How to spot the scam/ money-game/ ponzi /pump & dumps ?
| Topic | 🚩 Scam Red Flags | ✅ Legit Green Flags |
|---|---|---|
| 1) Custody & Control | You must deposit to them; they “manage” funds; withdrawal hoops | Non-custodial: you hold the keys; you sign every tx; provider never holds client funds |
| 2) Exit / Divest Rights (On-chain) | Lock-ins, excuses, approvals, “cool-downs,” new fees to withdraw | You can divest anytime via your wallet; exits are enforced by smart contracts/on-chain, not staff discretion (subject to protocol rules & gas) |
| 3) Claims & Promises | “Guaranteed,” “risk-free,” fixed daily ROI/APY, FOMO/celebs | No guarantees; balanced risk disclosures; past data shown with caveats |
| 4) Fees & Incentives | MLM/referral bounties, deposit bonuses, hidden spreads | Simple, public fee table; no payouts tied to trading volume or your losses |
| 5) Transparency (“Show the rails”) | Opaque “internal ledger,” no audit/contract links, anonymous team | Contract addresses, explorer links, audits, docs, named team, clear terms & regions served |
Why this is good news for legitimate companies and bad news for scams?
The revised rules don’t outlaw responsible crypto infrastructure. They differentiate. Separates the wheat from the chaff. Malignant actors who promise improbable high gains and take full custody of your funds while promising a fixed (or variable) return based on a mixed bag of nuts of buzzwords like “AI” or “Algo” or “Quant” trading….are highly suspect. Those who continue to disseminate messages promoting these type of sketchy and questionable programs have to wise up and divest all interest in said programs or risk being under the radar of SC. Ignore at your peril.
The Bottom line
For non-custodial firms—where users keep their assets, sign their own transactions, and you neither accept deposits nor promise performance—the SC’s advertising refresh is not a jurisdictional trap; it’s a clarifier. You are not offering brokerage-style “capital market services,” and you are not marketing a packaged “capital market product.” Your role is technology facilitation, not client-fund intermediation.
That places you outside the typical triggers that pull brokers and advisers into the SC’s licensing and advertising net. Embrace that distinction, design your flows and disclosures to make it undeniable, and market responsibly.
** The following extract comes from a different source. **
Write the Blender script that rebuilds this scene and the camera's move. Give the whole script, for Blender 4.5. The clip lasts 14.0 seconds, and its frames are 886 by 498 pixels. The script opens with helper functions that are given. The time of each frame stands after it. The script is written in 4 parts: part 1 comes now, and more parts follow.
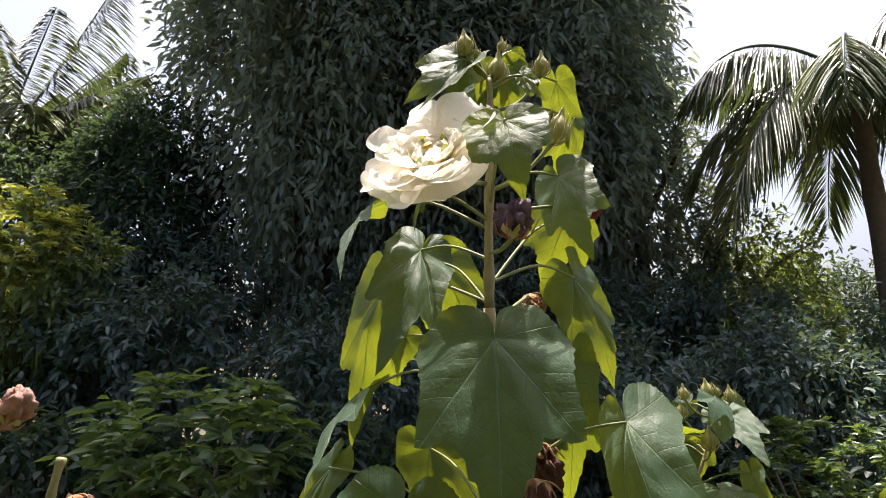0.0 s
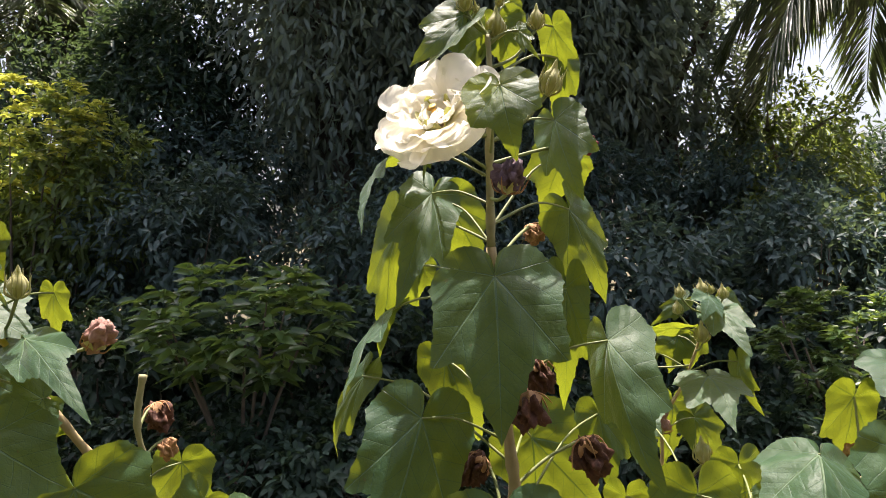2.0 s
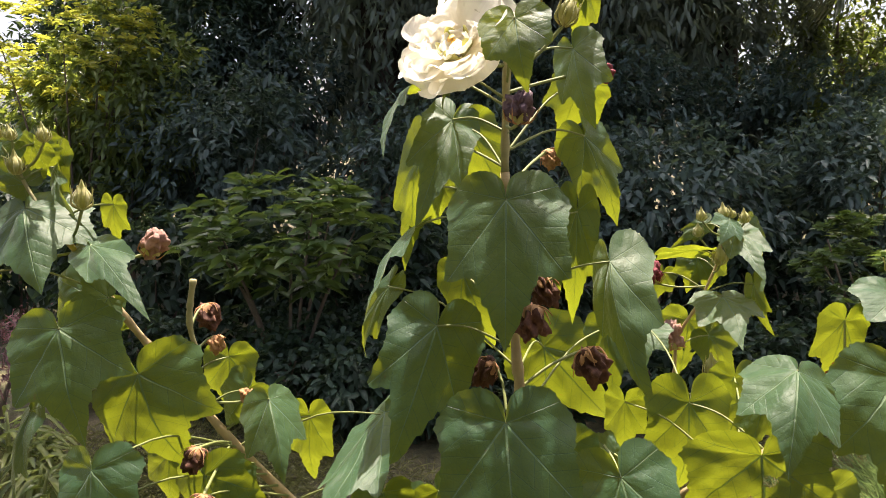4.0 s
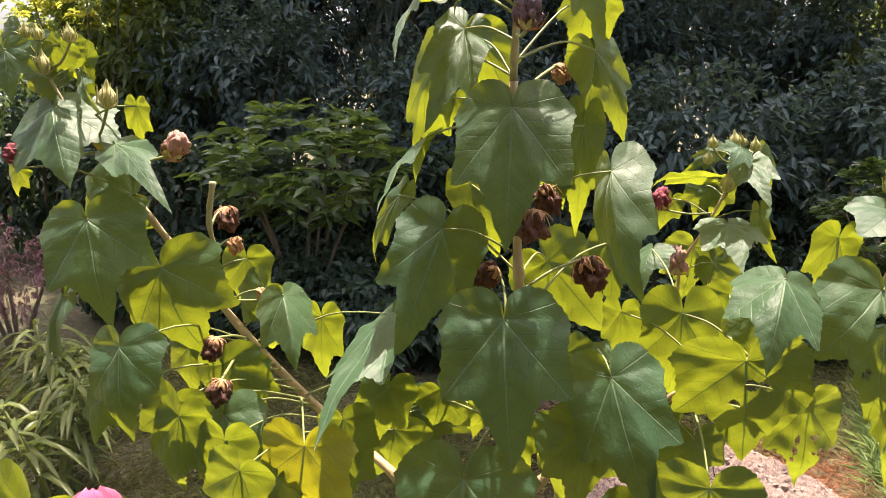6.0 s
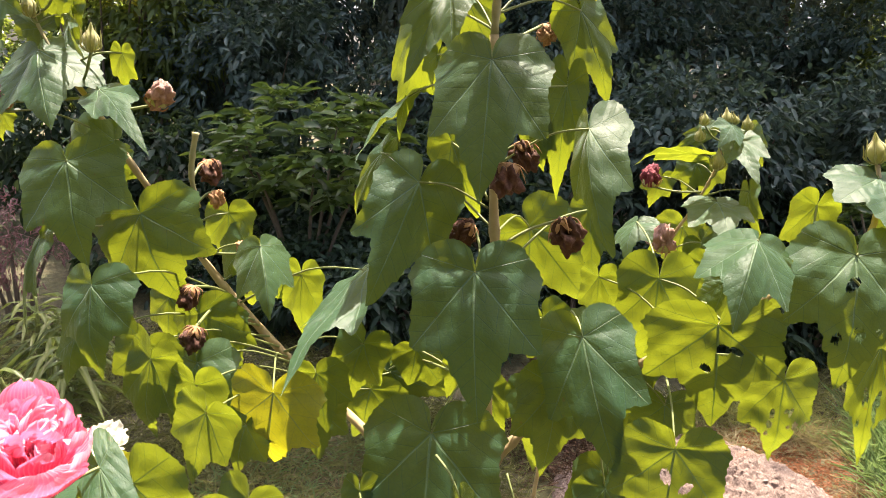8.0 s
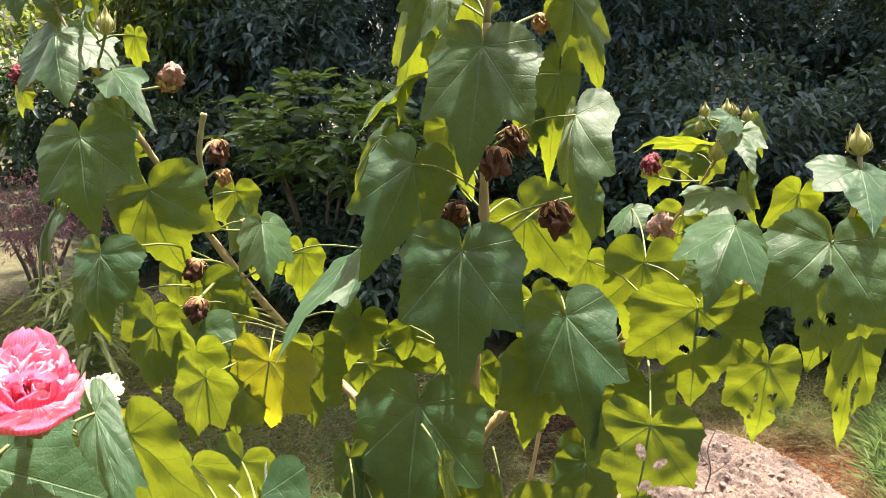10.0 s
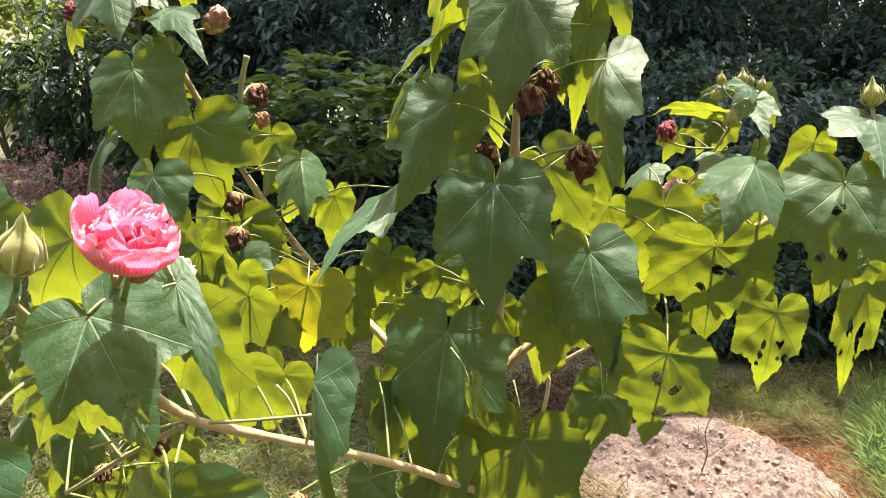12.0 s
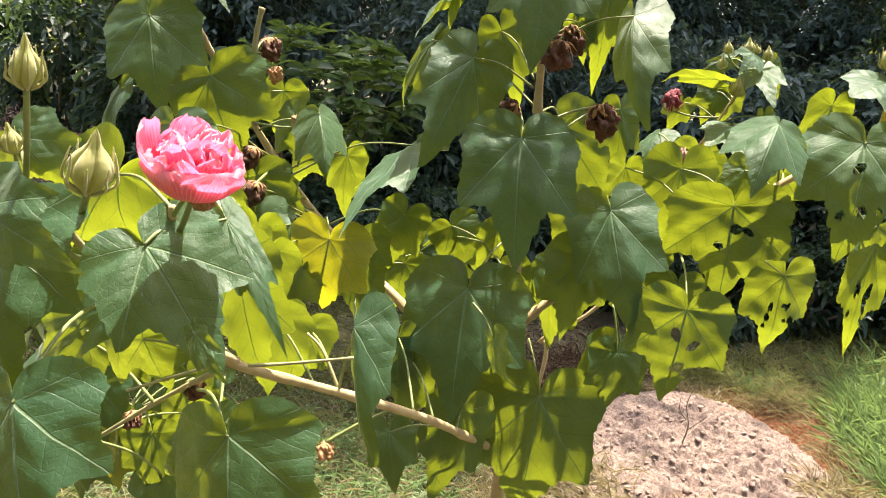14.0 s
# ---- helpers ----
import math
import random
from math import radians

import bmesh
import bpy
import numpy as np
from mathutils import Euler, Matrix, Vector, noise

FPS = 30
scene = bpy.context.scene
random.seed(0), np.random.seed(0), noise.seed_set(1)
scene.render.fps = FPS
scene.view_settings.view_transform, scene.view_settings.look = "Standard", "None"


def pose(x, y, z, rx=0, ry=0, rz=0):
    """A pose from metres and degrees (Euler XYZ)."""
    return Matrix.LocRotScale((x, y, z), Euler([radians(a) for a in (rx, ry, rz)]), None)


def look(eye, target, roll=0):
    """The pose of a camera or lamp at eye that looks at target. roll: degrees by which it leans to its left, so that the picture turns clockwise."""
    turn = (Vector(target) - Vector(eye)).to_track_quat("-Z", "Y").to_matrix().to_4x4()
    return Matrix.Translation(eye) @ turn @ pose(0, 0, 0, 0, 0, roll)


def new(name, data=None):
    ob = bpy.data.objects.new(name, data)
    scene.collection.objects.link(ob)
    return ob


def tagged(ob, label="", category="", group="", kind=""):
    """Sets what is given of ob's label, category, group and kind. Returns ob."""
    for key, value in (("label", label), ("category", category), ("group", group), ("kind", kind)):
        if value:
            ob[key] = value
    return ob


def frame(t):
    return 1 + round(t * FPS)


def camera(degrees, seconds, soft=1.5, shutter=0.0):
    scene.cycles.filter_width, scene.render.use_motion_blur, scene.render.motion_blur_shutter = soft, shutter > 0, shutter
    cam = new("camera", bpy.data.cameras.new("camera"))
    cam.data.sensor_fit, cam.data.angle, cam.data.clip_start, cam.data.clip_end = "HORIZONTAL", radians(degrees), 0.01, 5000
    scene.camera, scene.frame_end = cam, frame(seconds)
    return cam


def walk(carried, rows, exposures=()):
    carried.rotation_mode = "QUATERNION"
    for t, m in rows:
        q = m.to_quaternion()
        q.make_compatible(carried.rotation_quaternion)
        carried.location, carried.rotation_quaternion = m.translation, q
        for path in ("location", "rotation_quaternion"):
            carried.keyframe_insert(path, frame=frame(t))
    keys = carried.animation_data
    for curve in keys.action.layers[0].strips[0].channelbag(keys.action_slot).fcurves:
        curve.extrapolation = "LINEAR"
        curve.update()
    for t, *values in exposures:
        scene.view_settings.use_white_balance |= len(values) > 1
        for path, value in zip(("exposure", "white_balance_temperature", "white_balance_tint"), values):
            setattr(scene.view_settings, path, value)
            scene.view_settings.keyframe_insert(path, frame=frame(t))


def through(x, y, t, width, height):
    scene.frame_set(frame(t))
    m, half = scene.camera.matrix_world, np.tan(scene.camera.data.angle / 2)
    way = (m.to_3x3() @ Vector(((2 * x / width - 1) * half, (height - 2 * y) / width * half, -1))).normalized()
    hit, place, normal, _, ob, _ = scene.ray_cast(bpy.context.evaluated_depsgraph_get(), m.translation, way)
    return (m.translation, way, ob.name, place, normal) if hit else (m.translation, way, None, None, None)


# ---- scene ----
cam = camera(67.12, 14.0, soft=0.8)
PATH = [
    (0, pose(-0.0000, -0.0000, 1.8404, 100.000, -0.000, -0.000)),
    (0.5, pose(0.0050, -0.0056, 1.8631, 97.997, 0.525, 0.132)),
    (1, pose(0.0240, -0.0349, 1.8857, 95.077, 1.725, 1.480)),
    (1.5, pose(0.0227, -0.0589, 1.8953, 92.056, 1.651, 1.700)),
    (2, pose(0.0210, -0.1002, 1.9007, 89.436, 1.687, 2.359)),
    (2.5, pose(0.0368, -0.1188, 1.9083, 88.083, 1.634, 3.090)),
    (3, pose(0.0468, -0.1268, 1.9170, 85.875, 1.296, 4.731)),
    (3.5, pose(0.0540, -0.1448, 1.9147, 83.437, 1.090, 5.971)),
    (3.7, pose(0.0551, -0.1511, 1.9146, 82.904, 0.846, 6.074)),
    (5.8, pose(0.0774, -0.1948, 1.8818, 77.098, -0.635, 8.057)),
    (6, pose(0.0772, -0.1989, 1.8770, 76.988, -0.941, 8.212)),
    (6.5, pose(0.0853, -0.2025, 1.8598, 76.868, -1.207, 8.913)),
    (7, pose(0.1019, -0.2010, 1.8474, 76.514, -1.777, 8.791)),
    (7.5, pose(0.1122, -0.2050, 1.8397, 76.079, -2.034, 8.662)),
    (7.7, pose(0.1152, -0.2020, 1.8302, 76.531, -2.570, 8.751)),
    (9.8, pose(0.1511, -0.2371, 1.8277, 76.049, -3.201, 10.851)),
    (10, pose(0.1619, -0.2342, 1.8279, 75.465, -3.722, 11.204)),
    (10.5, pose(0.1525, -0.2760, 1.8003, 75.849, -4.633, 11.216)),
    (11, pose(0.1425, -0.2777, 1.7916, 75.090, -5.108, 11.151)),
    (11.5, pose(0.1400, -0.2865, 1.7872, 75.115, -4.233, 11.005)),
    (12, pose(0.1373, -0.3080, 1.7557, 75.181, -5.560, 11.548)),
    (12.5, pose(0.1220, -0.3061, 1.7491, 74.028, -6.079, 11.254)),
    (13, pose(0.1225, -0.3022, 1.7421, 73.360, -5.478, 10.301)),
    (13.5, pose(0.1063, -0.3113, 1.7242, 73.381, -6.336, 8.962)),
    (14, pose(0.0797, -0.3276, 1.7162, 73.741, -6.894, 9.656)),
]
cam.data.dof.use_dof, cam.data.dof.focus_distance, cam.data.dof.aperture_fstop = True, 0.85, 26.0
walk(cam, PATH, [(0.0, 1.32, 6300, 20), (1.5, 1.47, 6300, 20), (3.0, 1.54, 6600, 18), (6.0, 2.0, 6800, 22), (10.0, 2.04, 6600, 12), (14.0, 2.08, 6650, 12)])

# ---- world, sun and exposure ----
SUN_DIR = Vector((0.02, 0.29, 0.957)).normalized()
world = bpy.data.worlds.new("sky")
scene.world = world
world.use_nodes = True
wn = world.node_tree
sky = wn.nodes.new("ShaderNodeTexSky")
sky.sky_type = "NISHITA"
sky.sun_disc = False
sky.sun_elevation = math.asin(SUN_DIR.z)
sky.sun_rotation = math.atan2(SUN_DIR.x, SUN_DIR.y)
sky.dust_density = 6.0
sky.air_density = 1.0
haze = wn.nodes.new("ShaderNodeHueSaturation")
haze.inputs["Saturation"].default_value = 0.78
haze.inputs["Value"].default_value = 1.95
wn.links.new(sky.outputs[0], haze.inputs["Color"])
wn.links.new(haze.outputs[0], wn.nodes["Background"].inputs[0])
wn.nodes["Background"].inputs[1].default_value = 0.053
sun = new("sun", bpy.data.lights.new("sun", "SUN"))
sun.data.energy = 5.0
sun.data.angle = radians(0.6)
sun.data.color = (1.0, 0.91, 0.76)
sun.matrix_world = look(SUN_DIR * 30, (0, 0, 0))


# ---- materials ----
def nodes_of(name):
    m = bpy.data.materials.new(name)
    m.use_nodes = True
    nt = m.node_tree
    return m, nt, nt.nodes["Principled BSDF"], nt.nodes["Material Output"]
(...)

Do that, and you’ll navigate the new landscape with confidence—not fear—while standing out as the credible, user-protective option in a market that now rewards exactly that.
Concluding Thoughts
While the revised rules of the SC introduce stricter oversight and higher penalties, that does not mean all marketing activity in the crypto/protocol space is foreclosed. On the contrary: firms that are transparent, non-custodial, technology-centric, and avoid the hallmarks of “brokerage + client funds + guaranteed returns” are well placed to operate in this environment — and actually stand out as trustworthy players.
The regulatory shift can be viewed less as a chilling blanket and more as a market differentiation lever: those who comply will gain trust, those who cut corners will be exposed. For GIS, by emphasizing your strong legal awareness, your non-custodial architecture, and your alignment with investor/user protection, you signal upstream maturity — and that will resonate with partners, users, and regulators alike.
In short: understand the law, design accordingly, market responsibly — and you will navigate the new landscape not with fear, but with confidence.